> [Exercise requirements]: Reproduce every line of the listing as written, apart from the pictures.

> [Data provided]:
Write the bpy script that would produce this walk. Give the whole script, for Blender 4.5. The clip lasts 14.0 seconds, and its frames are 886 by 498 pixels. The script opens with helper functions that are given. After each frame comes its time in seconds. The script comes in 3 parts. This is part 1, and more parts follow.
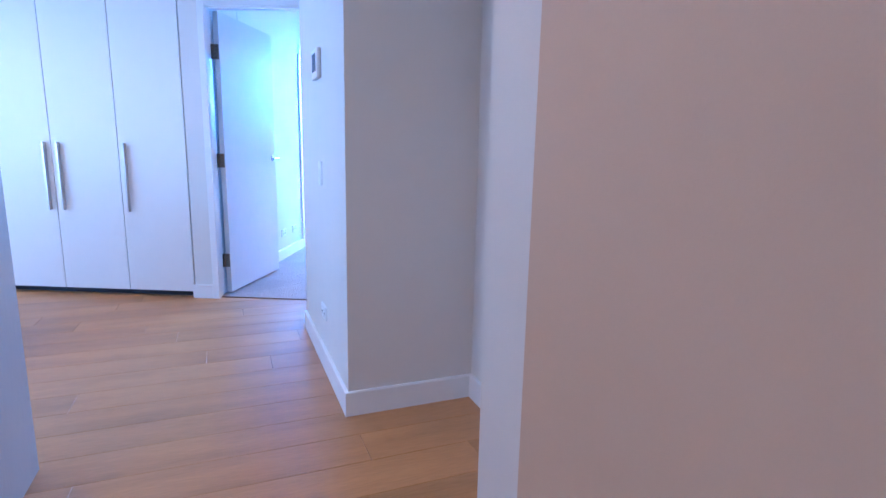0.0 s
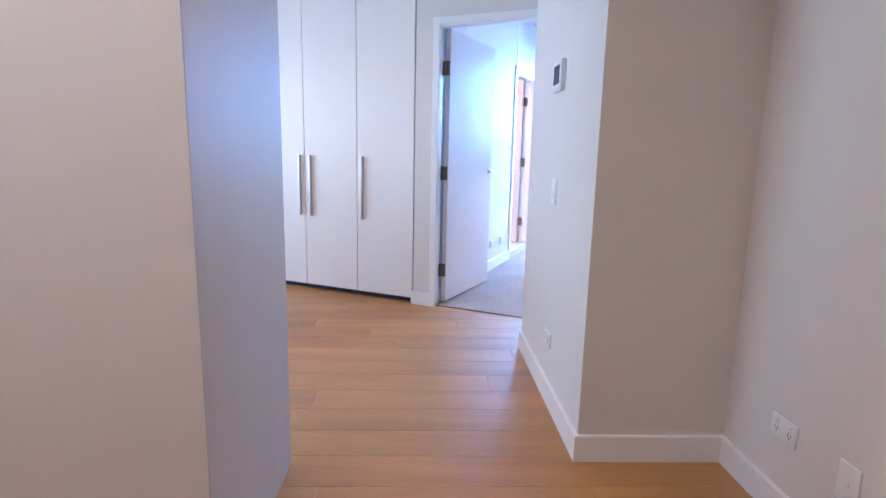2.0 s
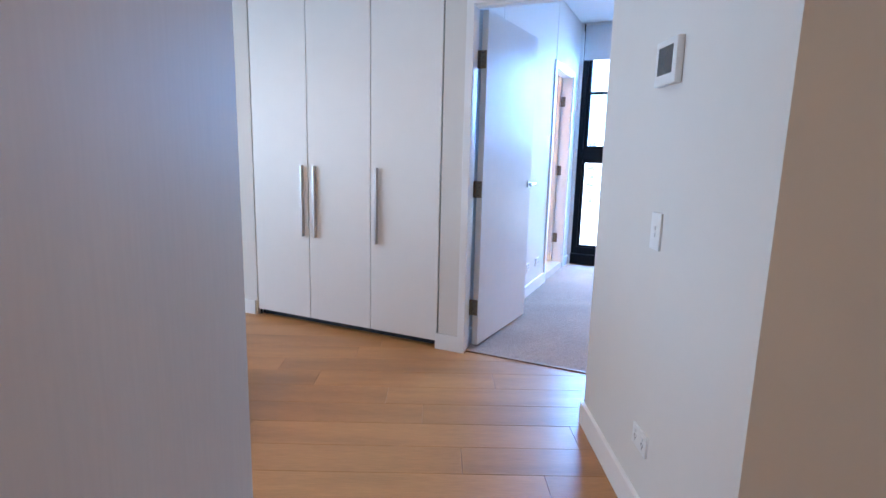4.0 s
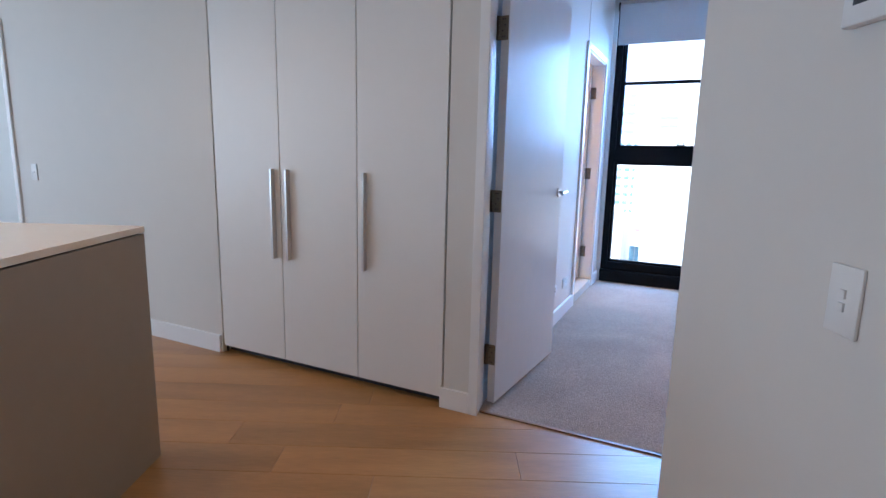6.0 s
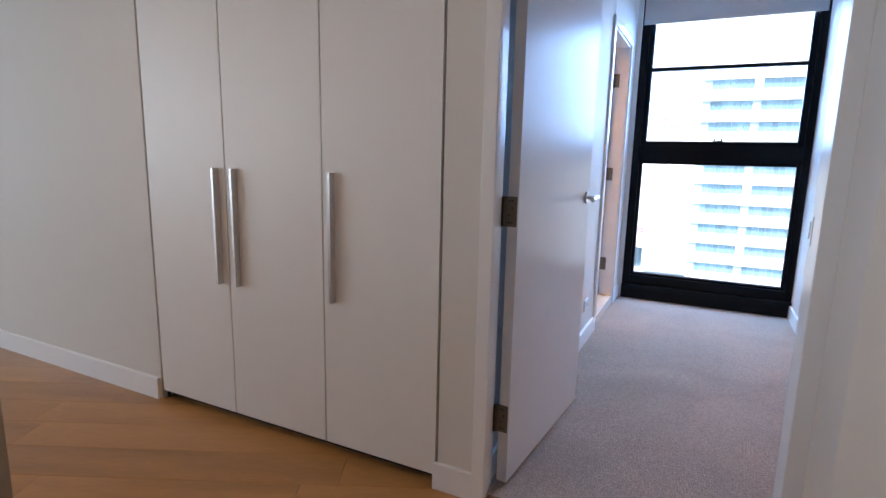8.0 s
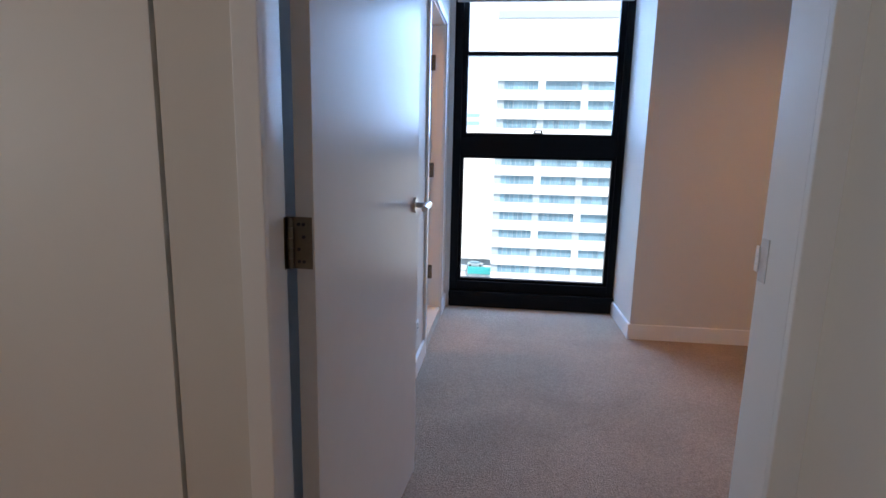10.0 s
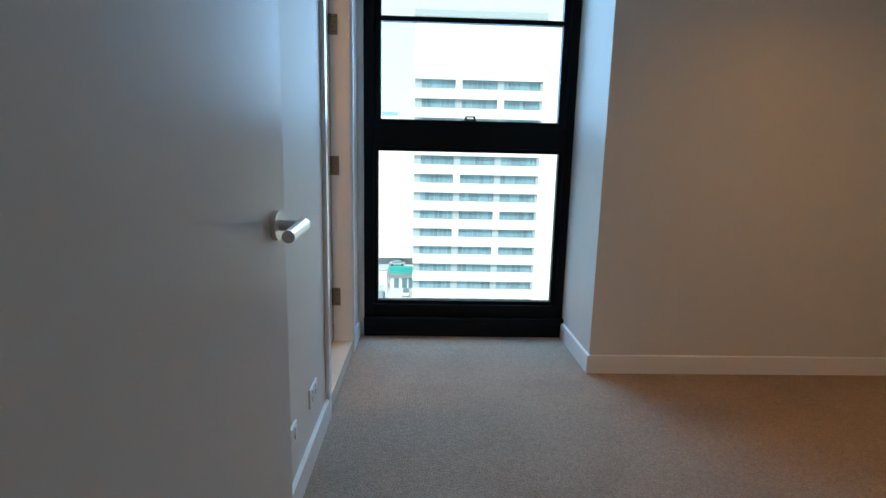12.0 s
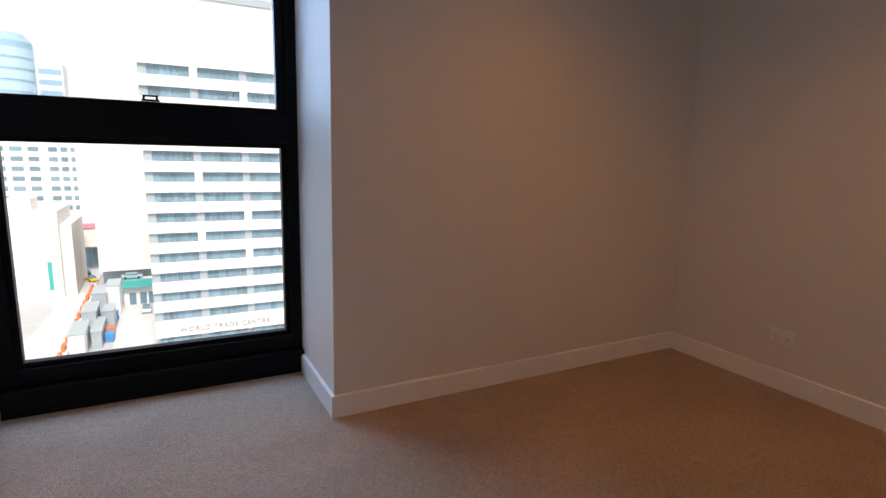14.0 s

> [Answer to the problem]:
Write the bpy script that would produce this walk. Give the whole script, for Blender 4.5. The clip lasts 14.0 seconds, and its frames are 886 by 498 pixels. The script opens with helper functions that are given. After each frame comes its time in seconds. The script comes in 3 parts. This is part 1, and more parts follow.
0.0 s
2.0 s
4.0 s
6.0 s
8.0 s
10.0 s
12.0 s
14.0 s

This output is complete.